begin

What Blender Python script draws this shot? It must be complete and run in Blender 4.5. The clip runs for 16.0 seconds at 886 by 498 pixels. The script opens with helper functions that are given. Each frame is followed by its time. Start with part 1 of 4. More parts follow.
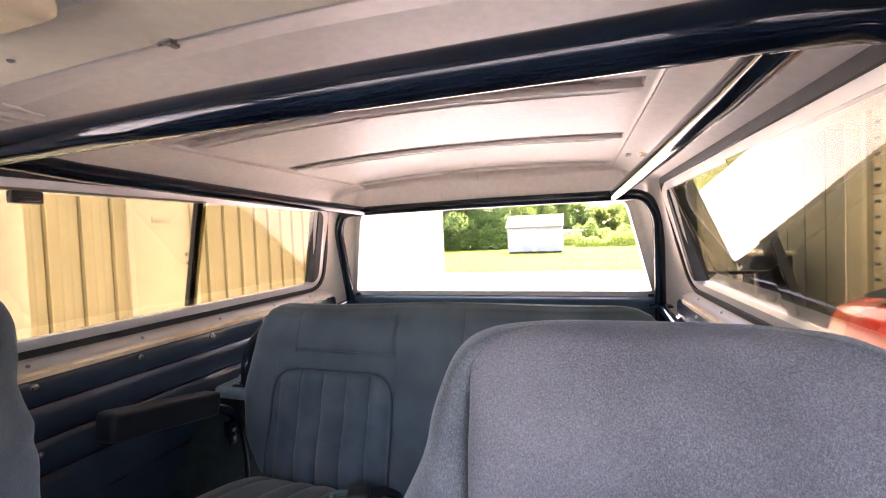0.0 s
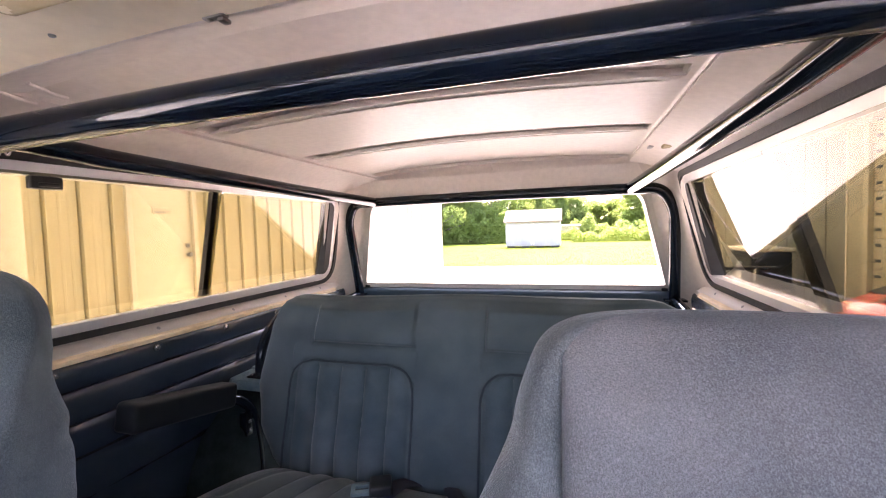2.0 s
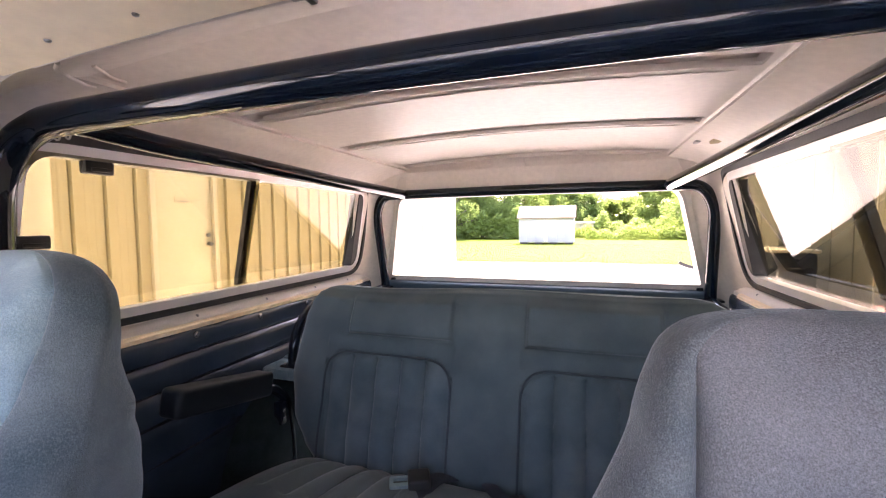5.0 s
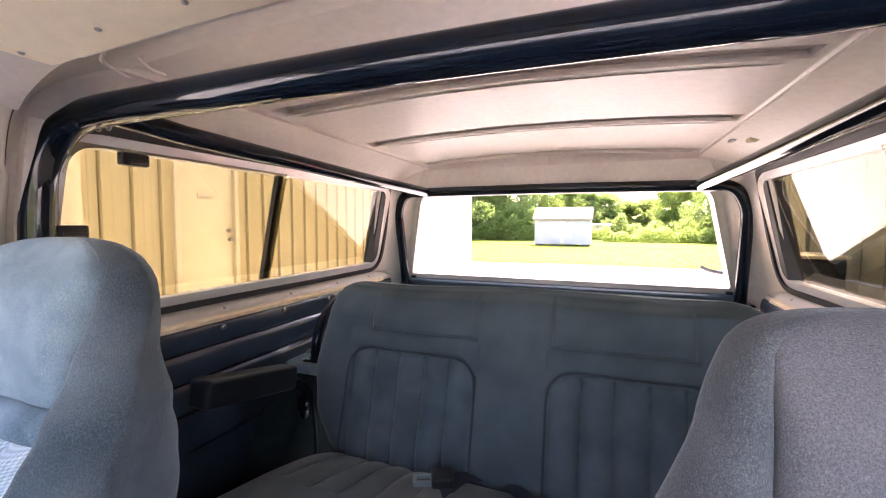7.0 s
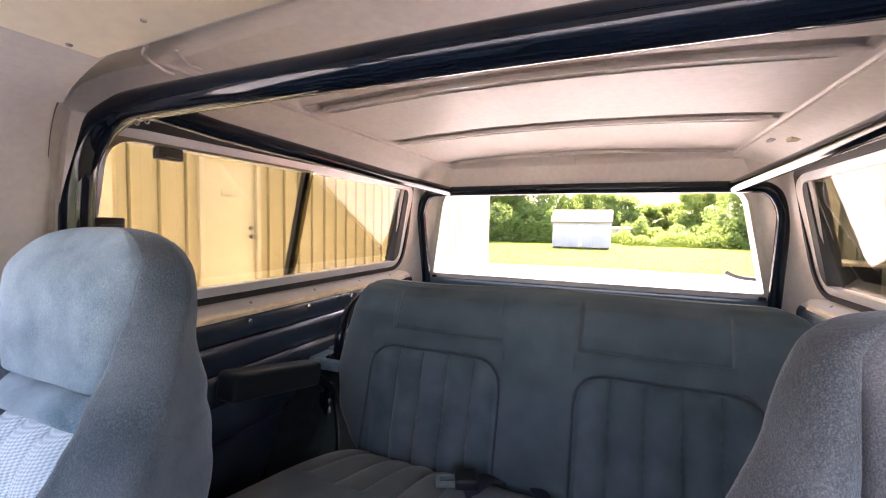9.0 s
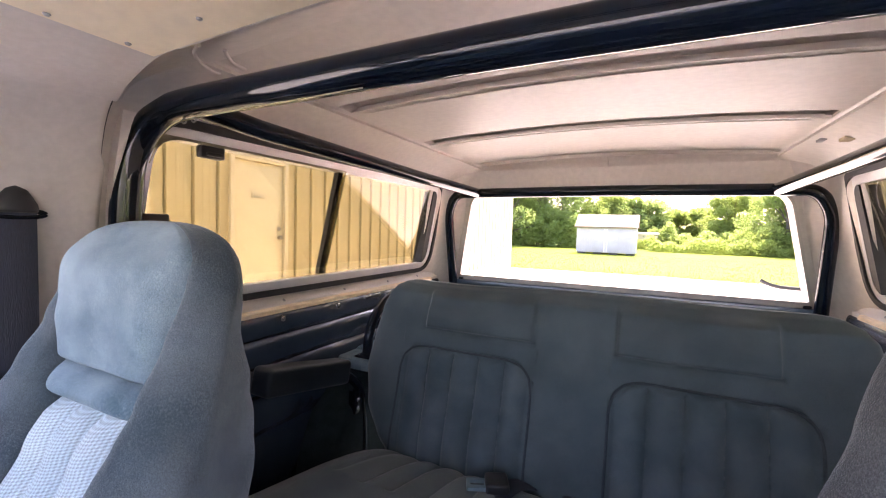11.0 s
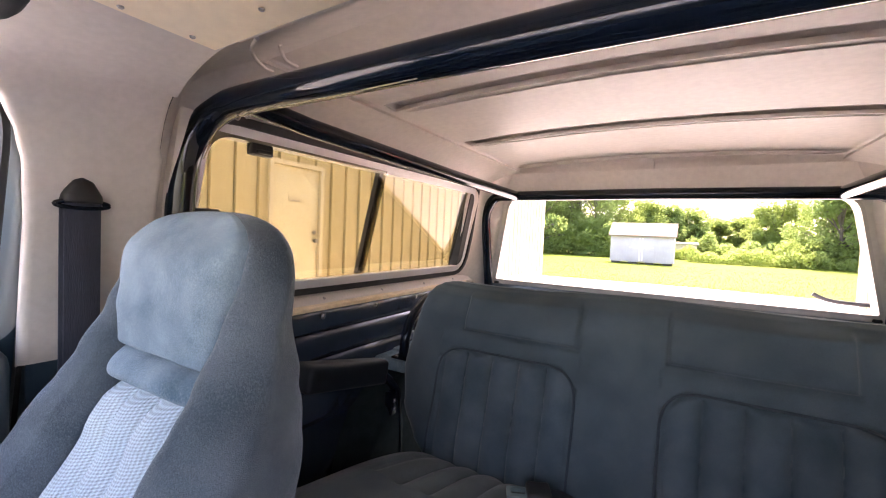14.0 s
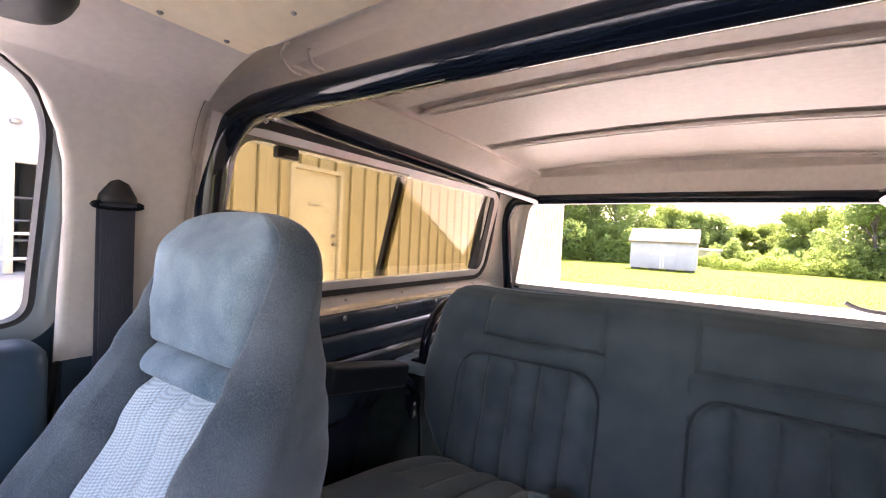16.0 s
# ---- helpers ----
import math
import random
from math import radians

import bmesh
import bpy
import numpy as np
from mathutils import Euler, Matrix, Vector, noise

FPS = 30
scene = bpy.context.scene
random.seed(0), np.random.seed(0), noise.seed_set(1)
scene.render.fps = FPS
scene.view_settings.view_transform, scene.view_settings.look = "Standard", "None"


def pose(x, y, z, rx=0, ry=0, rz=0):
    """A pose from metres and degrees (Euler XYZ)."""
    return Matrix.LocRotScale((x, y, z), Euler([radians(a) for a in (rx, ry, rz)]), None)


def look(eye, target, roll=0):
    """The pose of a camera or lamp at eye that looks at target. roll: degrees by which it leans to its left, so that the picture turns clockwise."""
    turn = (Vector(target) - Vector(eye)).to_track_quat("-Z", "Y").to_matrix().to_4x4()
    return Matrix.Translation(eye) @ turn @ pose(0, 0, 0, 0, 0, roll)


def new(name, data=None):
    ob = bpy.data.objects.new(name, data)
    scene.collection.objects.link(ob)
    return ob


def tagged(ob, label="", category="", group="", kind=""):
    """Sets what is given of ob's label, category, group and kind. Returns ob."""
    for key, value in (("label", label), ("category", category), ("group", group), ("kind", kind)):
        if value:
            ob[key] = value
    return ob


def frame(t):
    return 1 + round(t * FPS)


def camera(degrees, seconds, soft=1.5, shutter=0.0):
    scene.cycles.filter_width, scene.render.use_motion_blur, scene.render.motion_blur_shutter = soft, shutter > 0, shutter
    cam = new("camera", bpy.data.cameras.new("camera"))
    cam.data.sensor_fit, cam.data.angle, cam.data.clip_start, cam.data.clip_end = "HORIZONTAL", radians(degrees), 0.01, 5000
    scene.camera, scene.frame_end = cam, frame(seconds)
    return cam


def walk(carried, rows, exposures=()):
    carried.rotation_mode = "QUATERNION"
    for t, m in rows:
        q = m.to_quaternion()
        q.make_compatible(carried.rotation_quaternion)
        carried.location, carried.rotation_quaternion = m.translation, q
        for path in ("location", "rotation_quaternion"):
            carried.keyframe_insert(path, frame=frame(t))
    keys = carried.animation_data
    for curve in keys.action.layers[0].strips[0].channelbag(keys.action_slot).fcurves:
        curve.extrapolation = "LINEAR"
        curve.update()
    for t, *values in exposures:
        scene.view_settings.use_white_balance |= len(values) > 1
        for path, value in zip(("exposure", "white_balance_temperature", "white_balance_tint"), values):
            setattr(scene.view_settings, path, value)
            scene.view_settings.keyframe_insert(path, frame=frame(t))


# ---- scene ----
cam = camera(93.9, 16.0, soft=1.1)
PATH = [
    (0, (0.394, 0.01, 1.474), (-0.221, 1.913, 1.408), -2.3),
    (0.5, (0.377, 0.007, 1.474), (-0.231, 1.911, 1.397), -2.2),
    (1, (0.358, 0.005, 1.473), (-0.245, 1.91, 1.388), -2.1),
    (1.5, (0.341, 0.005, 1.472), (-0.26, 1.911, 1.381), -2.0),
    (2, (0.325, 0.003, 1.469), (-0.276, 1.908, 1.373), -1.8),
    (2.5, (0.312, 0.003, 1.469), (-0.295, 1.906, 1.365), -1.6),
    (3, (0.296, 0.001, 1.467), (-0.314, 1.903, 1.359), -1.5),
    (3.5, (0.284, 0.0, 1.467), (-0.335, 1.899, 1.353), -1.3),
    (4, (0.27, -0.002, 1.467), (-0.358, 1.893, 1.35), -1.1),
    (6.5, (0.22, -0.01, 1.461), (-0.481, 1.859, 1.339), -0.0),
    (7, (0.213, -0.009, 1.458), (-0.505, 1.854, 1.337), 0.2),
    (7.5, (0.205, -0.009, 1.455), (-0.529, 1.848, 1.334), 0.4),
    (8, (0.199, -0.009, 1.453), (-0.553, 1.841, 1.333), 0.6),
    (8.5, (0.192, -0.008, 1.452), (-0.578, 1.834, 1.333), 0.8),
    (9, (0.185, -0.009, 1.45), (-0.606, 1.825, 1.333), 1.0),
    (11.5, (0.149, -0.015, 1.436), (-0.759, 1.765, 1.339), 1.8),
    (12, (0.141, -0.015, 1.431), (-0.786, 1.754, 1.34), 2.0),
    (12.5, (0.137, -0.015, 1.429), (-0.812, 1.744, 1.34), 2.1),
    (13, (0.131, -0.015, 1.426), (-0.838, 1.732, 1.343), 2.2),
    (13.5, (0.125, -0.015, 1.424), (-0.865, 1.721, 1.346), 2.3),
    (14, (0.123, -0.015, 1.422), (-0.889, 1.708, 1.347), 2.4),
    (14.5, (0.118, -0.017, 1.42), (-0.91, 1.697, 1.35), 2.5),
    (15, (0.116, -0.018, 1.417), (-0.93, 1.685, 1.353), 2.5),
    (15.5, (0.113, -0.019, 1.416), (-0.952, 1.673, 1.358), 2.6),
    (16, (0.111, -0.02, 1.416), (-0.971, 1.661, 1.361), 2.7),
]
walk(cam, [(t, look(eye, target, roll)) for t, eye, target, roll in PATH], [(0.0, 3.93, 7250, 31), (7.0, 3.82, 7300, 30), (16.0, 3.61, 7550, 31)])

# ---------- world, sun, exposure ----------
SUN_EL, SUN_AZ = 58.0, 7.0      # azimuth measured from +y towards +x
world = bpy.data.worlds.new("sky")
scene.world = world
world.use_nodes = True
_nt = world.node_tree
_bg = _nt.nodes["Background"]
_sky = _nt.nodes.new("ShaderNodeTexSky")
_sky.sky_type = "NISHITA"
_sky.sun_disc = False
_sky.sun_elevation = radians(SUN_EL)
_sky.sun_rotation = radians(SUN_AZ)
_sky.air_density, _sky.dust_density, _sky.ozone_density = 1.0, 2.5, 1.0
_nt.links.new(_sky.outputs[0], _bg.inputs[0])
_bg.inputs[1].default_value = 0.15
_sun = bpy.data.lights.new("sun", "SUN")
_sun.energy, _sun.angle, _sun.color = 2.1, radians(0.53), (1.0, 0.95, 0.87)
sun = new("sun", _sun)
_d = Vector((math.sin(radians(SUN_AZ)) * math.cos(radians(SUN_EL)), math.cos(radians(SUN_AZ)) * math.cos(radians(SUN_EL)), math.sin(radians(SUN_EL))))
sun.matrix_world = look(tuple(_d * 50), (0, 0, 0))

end

*Stated problem*.
How many lines of the listing above include the word "exposures"? State the number and nothing else.

*Solution*.
2